> **GIVEN INSTRUCTION**: The material below should be written out in full and exactly; pictures stay out of the copy.

> **DATASET EXCERPT**:
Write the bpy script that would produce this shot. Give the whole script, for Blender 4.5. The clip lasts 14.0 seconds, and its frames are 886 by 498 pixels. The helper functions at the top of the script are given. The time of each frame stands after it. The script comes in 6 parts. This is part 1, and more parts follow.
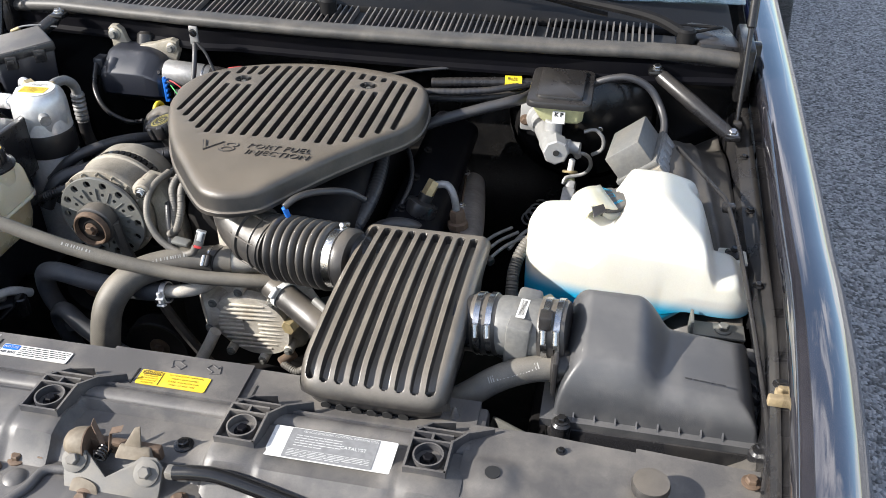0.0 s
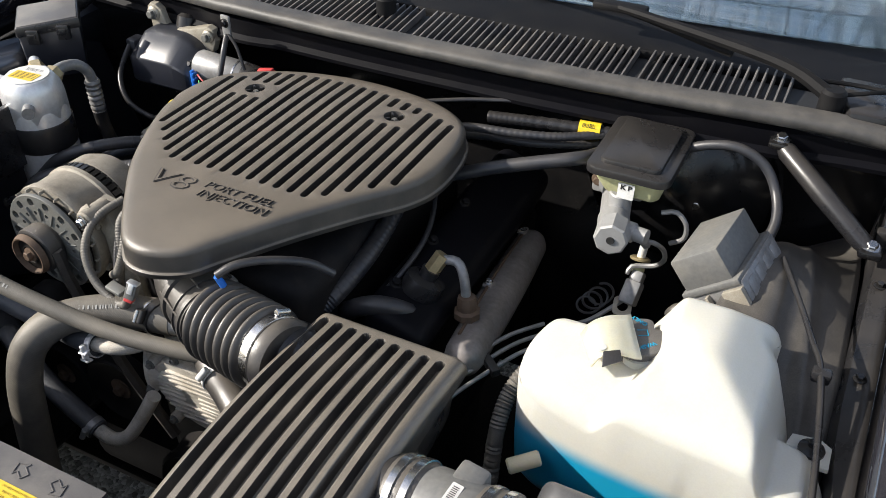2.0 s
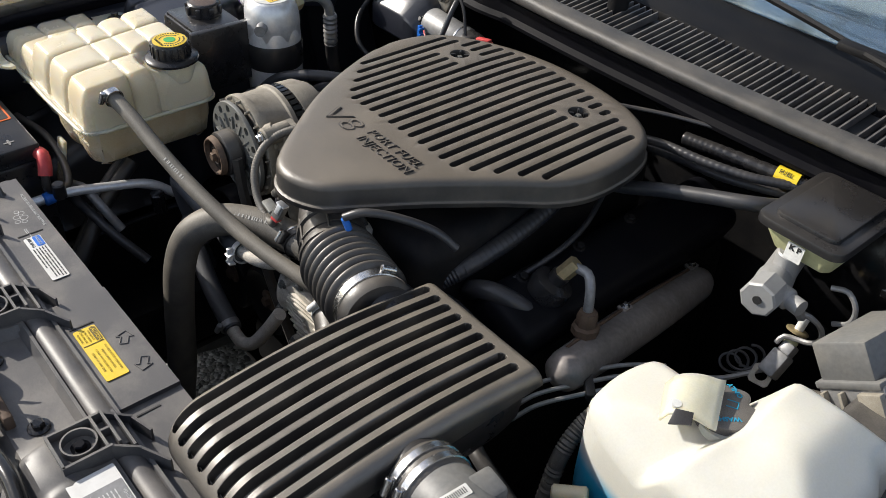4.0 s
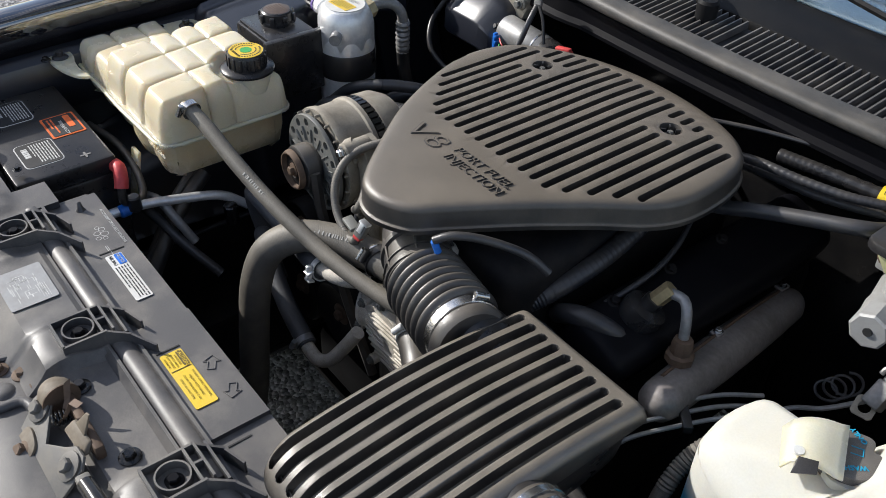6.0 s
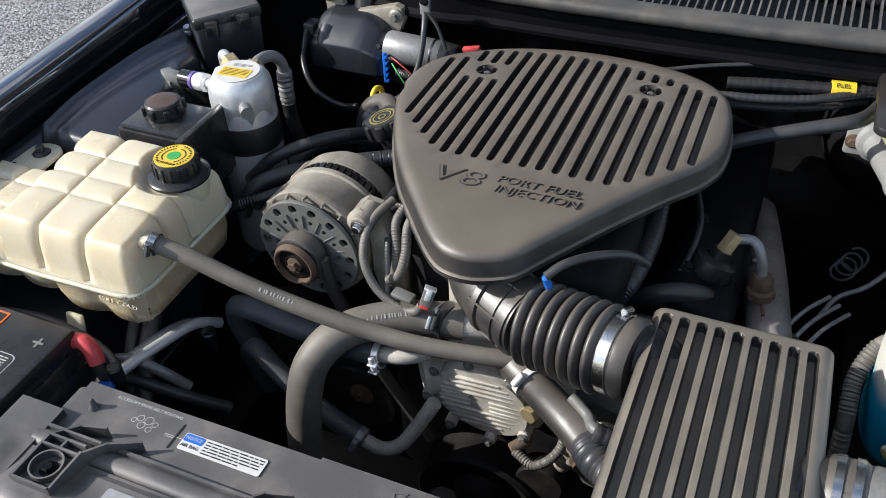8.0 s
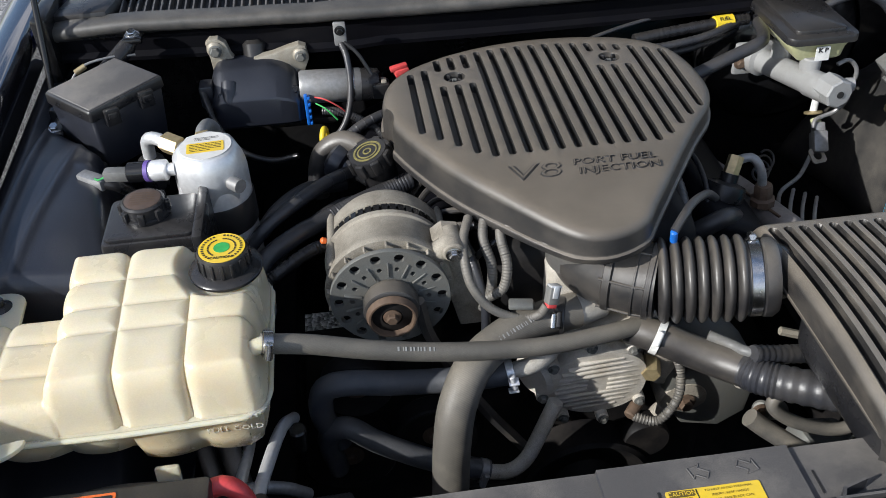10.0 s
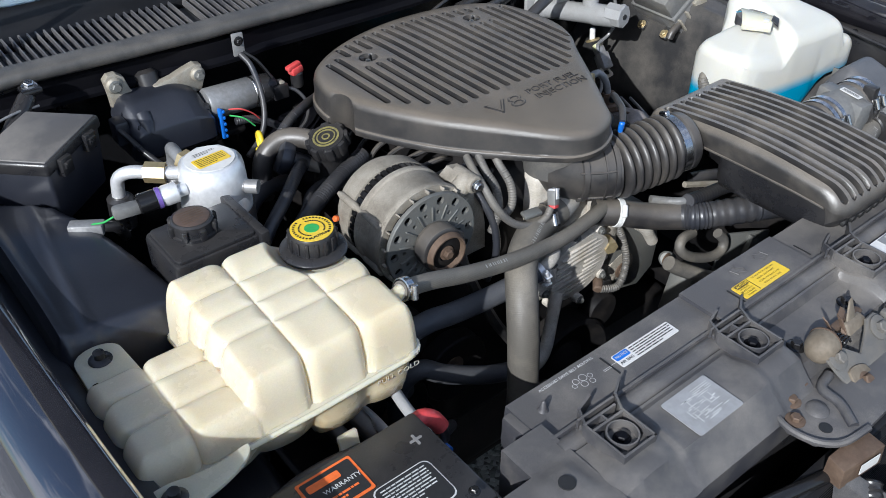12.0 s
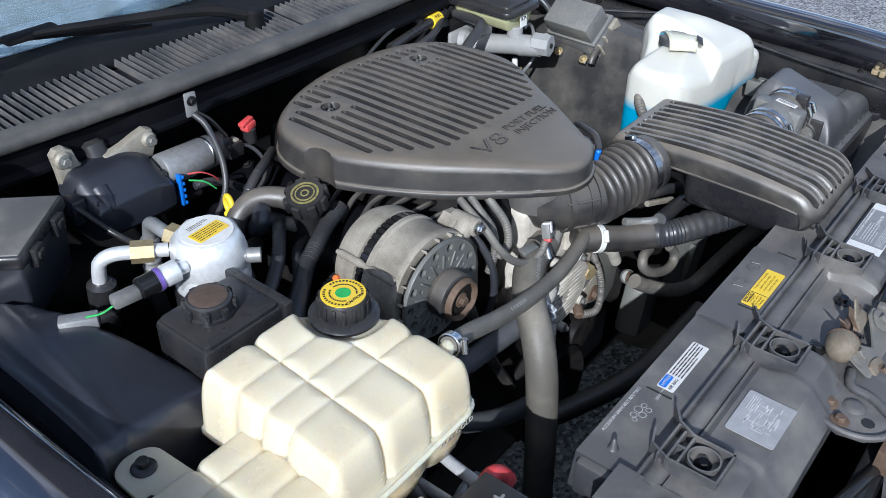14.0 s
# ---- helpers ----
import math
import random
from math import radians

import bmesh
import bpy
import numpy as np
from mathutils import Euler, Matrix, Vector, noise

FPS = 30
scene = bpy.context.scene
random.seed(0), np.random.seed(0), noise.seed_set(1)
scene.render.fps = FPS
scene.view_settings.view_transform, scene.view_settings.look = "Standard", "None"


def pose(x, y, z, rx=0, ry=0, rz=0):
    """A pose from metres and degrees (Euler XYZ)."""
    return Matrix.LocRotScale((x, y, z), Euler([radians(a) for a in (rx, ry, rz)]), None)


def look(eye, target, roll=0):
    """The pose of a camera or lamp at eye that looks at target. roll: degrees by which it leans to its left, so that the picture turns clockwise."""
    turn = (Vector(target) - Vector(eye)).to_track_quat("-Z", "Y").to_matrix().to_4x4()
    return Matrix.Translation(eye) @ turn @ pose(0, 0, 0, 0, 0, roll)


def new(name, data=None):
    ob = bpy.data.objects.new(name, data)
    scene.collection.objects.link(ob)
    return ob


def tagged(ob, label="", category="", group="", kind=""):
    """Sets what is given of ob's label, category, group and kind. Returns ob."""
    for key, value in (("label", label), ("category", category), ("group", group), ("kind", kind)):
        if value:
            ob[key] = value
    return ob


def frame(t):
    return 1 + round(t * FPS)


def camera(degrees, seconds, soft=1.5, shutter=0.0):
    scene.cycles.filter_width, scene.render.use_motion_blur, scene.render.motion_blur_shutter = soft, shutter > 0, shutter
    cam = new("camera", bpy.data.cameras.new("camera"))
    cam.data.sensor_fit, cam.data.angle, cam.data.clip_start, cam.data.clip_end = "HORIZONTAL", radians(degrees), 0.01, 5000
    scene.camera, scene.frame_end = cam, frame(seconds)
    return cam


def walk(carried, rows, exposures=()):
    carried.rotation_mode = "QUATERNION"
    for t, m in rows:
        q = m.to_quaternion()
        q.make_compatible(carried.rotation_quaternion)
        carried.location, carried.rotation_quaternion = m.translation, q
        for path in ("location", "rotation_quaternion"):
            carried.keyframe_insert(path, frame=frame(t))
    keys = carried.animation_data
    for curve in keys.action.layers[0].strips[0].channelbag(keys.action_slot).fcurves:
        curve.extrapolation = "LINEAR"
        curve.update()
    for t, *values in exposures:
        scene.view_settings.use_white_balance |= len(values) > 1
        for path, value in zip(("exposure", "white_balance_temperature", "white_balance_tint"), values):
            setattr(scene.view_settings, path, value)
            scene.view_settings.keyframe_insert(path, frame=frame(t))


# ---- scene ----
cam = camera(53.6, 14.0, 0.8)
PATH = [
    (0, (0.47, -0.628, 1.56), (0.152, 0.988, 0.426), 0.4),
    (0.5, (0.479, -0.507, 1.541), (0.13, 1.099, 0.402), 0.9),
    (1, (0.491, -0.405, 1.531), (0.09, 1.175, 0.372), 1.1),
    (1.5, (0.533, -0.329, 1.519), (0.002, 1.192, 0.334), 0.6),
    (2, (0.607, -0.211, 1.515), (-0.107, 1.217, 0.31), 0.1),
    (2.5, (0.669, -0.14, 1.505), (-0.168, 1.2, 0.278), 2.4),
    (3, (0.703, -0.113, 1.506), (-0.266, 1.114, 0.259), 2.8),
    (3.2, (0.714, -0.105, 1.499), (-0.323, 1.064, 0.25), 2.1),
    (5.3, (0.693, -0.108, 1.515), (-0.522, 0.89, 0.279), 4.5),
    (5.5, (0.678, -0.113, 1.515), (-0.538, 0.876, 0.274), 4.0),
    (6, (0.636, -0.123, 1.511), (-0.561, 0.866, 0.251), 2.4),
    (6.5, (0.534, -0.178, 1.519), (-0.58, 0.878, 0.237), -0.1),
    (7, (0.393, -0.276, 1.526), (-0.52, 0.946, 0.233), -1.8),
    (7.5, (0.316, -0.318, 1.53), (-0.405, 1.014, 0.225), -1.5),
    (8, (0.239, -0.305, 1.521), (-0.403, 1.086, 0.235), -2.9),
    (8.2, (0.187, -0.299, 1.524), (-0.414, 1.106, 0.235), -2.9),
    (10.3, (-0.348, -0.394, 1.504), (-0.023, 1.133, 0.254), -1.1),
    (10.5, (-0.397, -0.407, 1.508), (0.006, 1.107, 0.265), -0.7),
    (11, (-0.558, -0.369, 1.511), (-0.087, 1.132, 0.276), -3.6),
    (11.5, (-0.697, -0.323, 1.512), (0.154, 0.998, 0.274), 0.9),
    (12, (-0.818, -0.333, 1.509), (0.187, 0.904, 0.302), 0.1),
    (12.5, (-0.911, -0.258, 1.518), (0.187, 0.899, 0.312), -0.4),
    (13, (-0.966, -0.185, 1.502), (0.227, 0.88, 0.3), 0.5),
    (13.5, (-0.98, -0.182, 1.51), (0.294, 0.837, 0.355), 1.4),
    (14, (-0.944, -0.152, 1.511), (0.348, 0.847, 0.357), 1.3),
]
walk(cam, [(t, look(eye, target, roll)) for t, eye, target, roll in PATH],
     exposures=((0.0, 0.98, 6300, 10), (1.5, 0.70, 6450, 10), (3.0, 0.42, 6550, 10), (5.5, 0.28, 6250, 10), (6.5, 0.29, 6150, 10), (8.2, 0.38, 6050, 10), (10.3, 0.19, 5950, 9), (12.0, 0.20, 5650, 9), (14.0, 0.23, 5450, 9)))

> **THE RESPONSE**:
Write the bpy script that would produce this shot. Give the whole script, for Blender 4.5. The clip lasts 14.0 seconds, and its frames are 886 by 498 pixels. The helper functions at the top of the script are given. The time of each frame stands after it. The script comes in 6 parts. This is part 1, and more parts follow.
0.0 s
2.0 s
4.0 s
6.0 s
8.0 s
10.0 s
12.0 s
14.0 s
# ---- helpers ----
import math
import random
from math import radians

import bmesh
import bpy
import numpy as np
from mathutils import Euler, Matrix, Vector, noise

FPS = 30
scene = bpy.context.scene
random.seed(0), np.random.seed(0), noise.seed_set(1)
scene.render.fps = FPS
scene.view_settings.view_transform, scene.view_settings.look = "Standard", "None"


def pose(x, y, z, rx=0, ry=0, rz=0):
    """A pose from metres and degrees (Euler XYZ)."""
    return Matrix.LocRotScale((x, y, z), Euler([radians(a) for a in (rx, ry, rz)]), None)


def look(eye, target, roll=0):
    """The pose of a camera or lamp at eye that looks at target. roll: degrees by which it leans to its left, so that the picture turns clockwise."""
    turn = (Vector(target) - Vector(eye)).to_track_quat("-Z", "Y").to_matrix().to_4x4()
    return Matrix.Translation(eye) @ turn @ pose(0, 0, 0, 0, 0, roll)


def new(name, data=None):
    ob = bpy.data.objects.new(name, data)
    scene.collection.objects.link(ob)
    return ob


def tagged(ob, label="", category="", group="", kind=""):
    """Sets what is given of ob's label, category, group and kind. Returns ob."""
    for key, value in (("label", label), ("category", category), ("group", group), ("kind", kind)):
        if value:
            ob[key] = value
    return ob


def frame(t):
    return 1 + round(t * FPS)


def camera(degrees, seconds, soft=1.5, shutter=0.0):
    scene.cycles.filter_width, scene.render.use_motion_blur, scene.render.motion_blur_shutter = soft, shutter > 0, shutter
    cam = new("camera", bpy.data.cameras.new("camera"))
    cam.data.sensor_fit, cam.data.angle, cam.data.clip_start, cam.data.clip_end = "HORIZONTAL", radians(degrees), 0.01, 5000
    scene.camera, scene.frame_end = cam, frame(seconds)
    return cam


def walk(carried, rows, exposures=()):
    carried.rotation_mode = "QUATERNION"
    for t, m in rows:
        q = m.to_quaternion()
        q.make_compatible(carried.rotation_quaternion)
        carried.location, carried.rotation_quaternion = m.translation, q
        for path in ("location", "rotation_quaternion"):
            carried.keyframe_insert(path, frame=frame(t))
    keys = carried.animation_data
    for curve in keys.action.layers[0].strips[0].channelbag(keys.action_slot).fcurves:
        curve.extrapolation = "LINEAR"
        curve.update()
    for t, *values in exposures:
        scene.view_settings.use_white_balance |= len(values) > 1
        for path, value in zip(("exposure", "white_balance_temperature", "white_balance_tint"), values):
            setattr(scene.view_settings, path, value)
            scene.view_settings.keyframe_insert(path, frame=frame(t))


# ---- scene ----
cam = camera(53.6, 14.0, 0.8)
PATH = [
    (0, (0.47, -0.628, 1.56), (0.152, 0.988, 0.426), 0.4),
    (0.5, (0.479, -0.507, 1.541), (0.13, 1.099, 0.402), 0.9),
    (1, (0.491, -0.405, 1.531), (0.09, 1.175, 0.372), 1.1),
    (1.5, (0.533, -0.329, 1.519), (0.002, 1.192, 0.334), 0.6),
    (2, (0.607, -0.211, 1.515), (-0.107, 1.217, 0.31), 0.1),
    (2.5, (0.669, -0.14, 1.505), (-0.168, 1.2, 0.278), 2.4),
    (3, (0.703, -0.113, 1.506), (-0.266, 1.114, 0.259), 2.8),
    (3.2, (0.714, -0.105, 1.499), (-0.323, 1.064, 0.25), 2.1),
    (5.3, (0.693, -0.108, 1.515), (-0.522, 0.89, 0.279), 4.5),
    (5.5, (0.678, -0.113, 1.515), (-0.538, 0.876, 0.274), 4.0),
    (6, (0.636, -0.123, 1.511), (-0.561, 0.866, 0.251), 2.4),
    (6.5, (0.534, -0.178, 1.519), (-0.58, 0.878, 0.237), -0.1),
    (7, (0.393, -0.276, 1.526), (-0.52, 0.946, 0.233), -1.8),
    (7.5, (0.316, -0.318, 1.53), (-0.405, 1.014, 0.225), -1.5),
    (8, (0.239, -0.305, 1.521), (-0.403, 1.086, 0.235), -2.9),
    (8.2, (0.187, -0.299, 1.524), (-0.414, 1.106, 0.235), -2.9),
    (10.3, (-0.348, -0.394, 1.504), (-0.023, 1.133, 0.254), -1.1),
    (10.5, (-0.397, -0.407, 1.508), (0.006, 1.107, 0.265), -0.7),
    (11, (-0.558, -0.369, 1.511), (-0.087, 1.132, 0.276), -3.6),
    (11.5, (-0.697, -0.323, 1.512), (0.154, 0.998, 0.274), 0.9),
    (12, (-0.818, -0.333, 1.509), (0.187, 0.904, 0.302), 0.1),
    (12.5, (-0.911, -0.258, 1.518), (0.187, 0.899, 0.312), -0.4),
    (13, (-0.966, -0.185, 1.502), (0.227, 0.88, 0.3), 0.5),
    (13.5, (-0.98, -0.182, 1.51), (0.294, 0.837, 0.355), 1.4),
    (14, (-0.944, -0.152, 1.511), (0.348, 0.847, 0.357), 1.3),
]
walk(cam, [(t, look(eye, target, roll)) for t, eye, target, roll in PATH],
     exposures=((0.0, 0.98, 6300, 10), (1.5, 0.70, 6450, 10), (3.0, 0.42, 6550, 10), (5.5, 0.28, 6250, 10), (6.5, 0.29, 6150, 10), (8.2, 0.38, 6050, 10), (10.3, 0.19, 5950, 9), (12.0, 0.20, 5650, 9), (14.0, 0.23, 5450, 9)))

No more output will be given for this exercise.